Source: Emeril Lagasse
Food Group: Beef
|2 Heads of roasted garlic|
|1 teaspoon(s) Salt|
|.5 teaspoon(s) Freshly ground black pepper|
|1 tablespoon(s) Finely chopped fresh rosemary leaves|
|1 tablespoon(s) Finely chopped fresh thyme leaves|
|1 Standing rib roast of beef (about 6 1/2 lbs), fat trimmed in 1 strip and reserved|
|1.5 cup(s) Red wine, plus 1/2 more cup if making au jus, optional|
|.5 cup(s) Beef stock, plus 1 more cups if making au jus, optional|
Preheat the oven to 450 degrees F.
Separate the heads of roasted garlic into cloves and squeeze the roasted garlic out of the peels. Place the garlic in a small bowl and mash with the back of a fork until mostly smooth. Add 1 teaspoon salt, 1/2 teaspoon pepper, the rosemary and thyme, and stir to blend. Pat this mixture evenly over the top and sides of the roast. Place the trimmed strip of fat over the garlic-herb mixture and tie with kitchen string in several places to secure the fat onto the top of the roast.
Season the roast all over lightly with salt & pepper. Place the roast in a roasting pan (on the rack) and add 1 1/2 cups red wine and 1/2 cup beef stock to the bottom of the pan. Roast for 20 minutes. Reduce the heat to 350 degrees F and continue to roast to the desired degree of doneness, about 18 minutes per pound for medium rare (Take out with meat thermometer hits 125 degrees and tent for 10 minutes until the thermometer reads 135. De-fat the pan juices and serve alongside the beef.

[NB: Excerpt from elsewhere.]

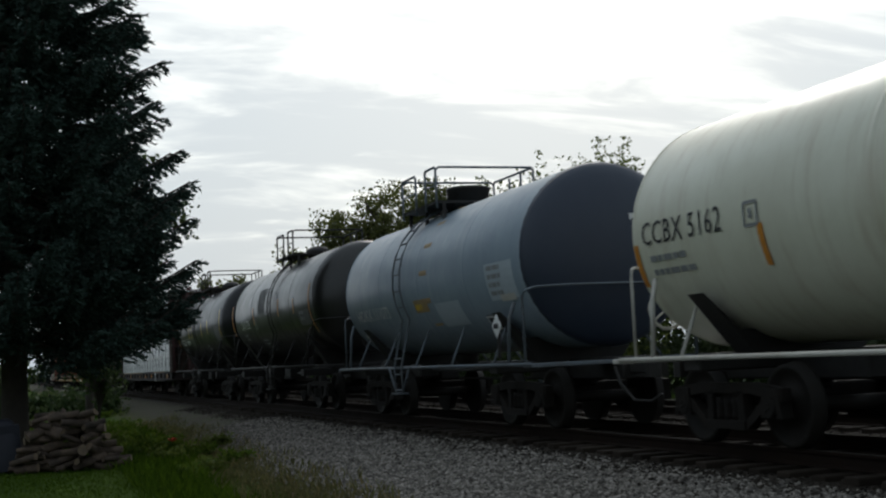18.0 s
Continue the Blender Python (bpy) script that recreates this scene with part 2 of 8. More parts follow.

If making au jus, place the roasting pan on the stove burners over medium-high heat. Add additional red wine and beef broth. Continue to cook until the wine is reduced by half, about 5 minutes. Strain the sauce through a sieve to remove the solids before serving. De-grease, if necessary.
Notes:To roast the garlic, cut 1/4 inch off the top of the bulb and cover with olive oil, salt & pepper. Wrap in foil and bake at 400 for 30-35 minutes.